Before introducing loved ones and survivors of addiction to speak, DePola thanked all those who have supported her center – from friends Larry Morrish and Kathy Khatari to elected officials like Assemblymember Felix Ortiz, State Senator Marty Golden and Councilmember Vincent Gentile.

“When you look at the photos of the youngsters [who have lost their lives to drugs], you realize how serious this problem is, and how close to home it hits some families in our neighborhood,” said Gentile. “We have acknowledged the problem and now what we have to do is address it.”

“Drugs ripped my family apart,” said Staten Island resident Ann Marie Perrotto. Perrotto was just 15 years old when she had her son, Christopher, and 18 when she had her daughter. It was always just the three of them, she said, until an addiction to painkillers overtook Christopher’s life, and took him from this earth at just 22 years old. “My nightmare is what I live every day. I wake up every day without my son, and it doesn’t get easier, it gets harder.”

Kevin Parker, a local survivor, spoke of his own near-death experience with drugs.

“Only by the grace of God am I here today,” said Parker, 28, adding that, while he had a great childhood, life changed when – after a head-on collision with a bus – doctors prescribed him painkillers. After quickly spinning out of control, Parker found himself in a coma, fighting for his life. “I was only 25 years old and [the doctors] weren’t ready to give up on me just yet. They told my family that even if I survived, I’d be a vegetable. All my organs quickly began to fail. My heart, my kidneys, my liver.”

One day, though, Parker woke up, but without his left leg, which had to be amputated, and without vision in one eye.

“I had to learn how to breathe, eat and walk again, like it was the first time,” he said. “I lost everything to drugs. I lost my career and almost an entire decade. I lost some of the best years to drugs.”

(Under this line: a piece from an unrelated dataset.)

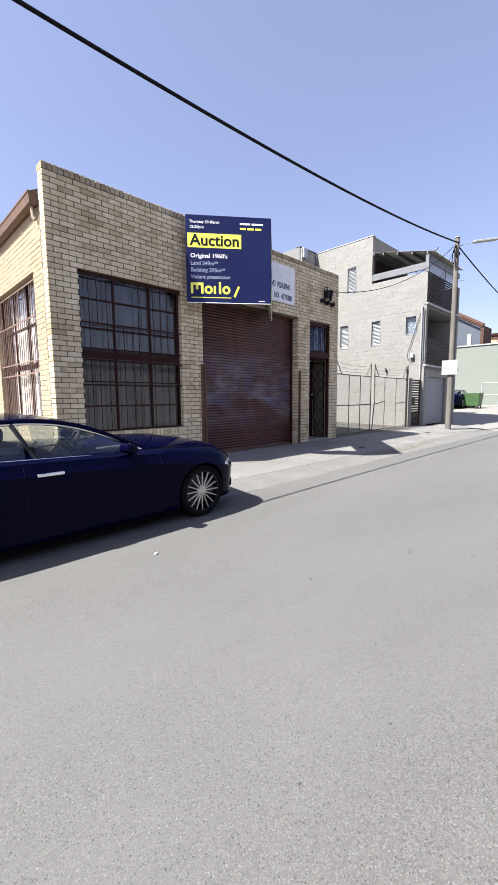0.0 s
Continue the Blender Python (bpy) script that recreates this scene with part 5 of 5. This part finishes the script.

“Drugs and alcohol are killing our kids,” said Golden, stressing that – while strides have been made – much more needs to be done to clean up the streets of South Brooklyn, and save its children, and its older adults. “We always say, ‘If you see something, say something,’ well, when our kids are hurting, we’ve got to say something.”

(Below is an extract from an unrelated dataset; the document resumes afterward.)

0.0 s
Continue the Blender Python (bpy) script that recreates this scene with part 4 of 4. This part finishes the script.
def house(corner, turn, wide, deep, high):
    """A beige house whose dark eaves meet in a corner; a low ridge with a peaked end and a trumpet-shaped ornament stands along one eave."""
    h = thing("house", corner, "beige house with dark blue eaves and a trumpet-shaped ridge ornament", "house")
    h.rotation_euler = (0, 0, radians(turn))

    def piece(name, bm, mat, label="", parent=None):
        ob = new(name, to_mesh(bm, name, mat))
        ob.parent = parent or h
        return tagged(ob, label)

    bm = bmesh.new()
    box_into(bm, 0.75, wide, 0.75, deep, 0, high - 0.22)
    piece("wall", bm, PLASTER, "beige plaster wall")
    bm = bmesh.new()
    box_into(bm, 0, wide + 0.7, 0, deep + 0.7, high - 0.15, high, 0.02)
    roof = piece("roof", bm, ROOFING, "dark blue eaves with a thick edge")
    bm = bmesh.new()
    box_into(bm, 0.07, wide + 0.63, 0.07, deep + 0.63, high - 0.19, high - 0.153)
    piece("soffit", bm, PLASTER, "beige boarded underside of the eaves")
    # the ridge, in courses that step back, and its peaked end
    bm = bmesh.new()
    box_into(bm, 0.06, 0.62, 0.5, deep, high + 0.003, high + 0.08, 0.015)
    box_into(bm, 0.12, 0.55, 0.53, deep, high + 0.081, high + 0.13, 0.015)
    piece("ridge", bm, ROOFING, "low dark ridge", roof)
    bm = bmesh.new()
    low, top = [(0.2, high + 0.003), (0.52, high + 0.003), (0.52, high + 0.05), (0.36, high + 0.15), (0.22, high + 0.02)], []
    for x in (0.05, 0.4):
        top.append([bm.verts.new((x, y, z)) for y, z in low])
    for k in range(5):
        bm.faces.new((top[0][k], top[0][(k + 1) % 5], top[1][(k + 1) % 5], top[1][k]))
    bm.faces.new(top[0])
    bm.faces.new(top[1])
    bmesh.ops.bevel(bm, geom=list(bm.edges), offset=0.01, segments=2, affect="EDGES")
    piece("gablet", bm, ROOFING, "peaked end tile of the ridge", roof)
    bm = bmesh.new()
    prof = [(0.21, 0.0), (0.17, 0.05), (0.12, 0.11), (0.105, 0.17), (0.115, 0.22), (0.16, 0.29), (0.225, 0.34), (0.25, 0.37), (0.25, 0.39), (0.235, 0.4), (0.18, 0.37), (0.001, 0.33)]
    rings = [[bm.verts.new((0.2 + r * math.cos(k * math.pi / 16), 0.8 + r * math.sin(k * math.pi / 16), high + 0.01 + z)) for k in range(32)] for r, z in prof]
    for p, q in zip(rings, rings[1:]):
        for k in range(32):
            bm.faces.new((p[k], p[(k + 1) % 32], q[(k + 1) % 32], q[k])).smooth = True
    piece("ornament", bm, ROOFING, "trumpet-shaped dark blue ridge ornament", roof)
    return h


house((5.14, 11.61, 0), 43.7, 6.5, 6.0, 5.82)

Ortiz – who has allocated at least $15,000 towards a van for TRTC – agreed, noting that schools must begin to play a bigger role in prevention.

“We need to learn not to reject what has been identified within our community, and not to challenge what has been proposed,” he said, adding that he and Golden have introduced legislation that would make it mandatory for every school statewide to have mandatory counseling and prevention programs.

Gentile, Golden and Ortiz were all quick to turn the spotlight onto the RTC.

“One of the best things that has happened to this community in the last two years has been The Resource Training Center, and Donna,” said Gentile. “The fact that Donna is here, and that she has brought her professional staff with her to Bay Ridge is a positive move in addressing this problem.”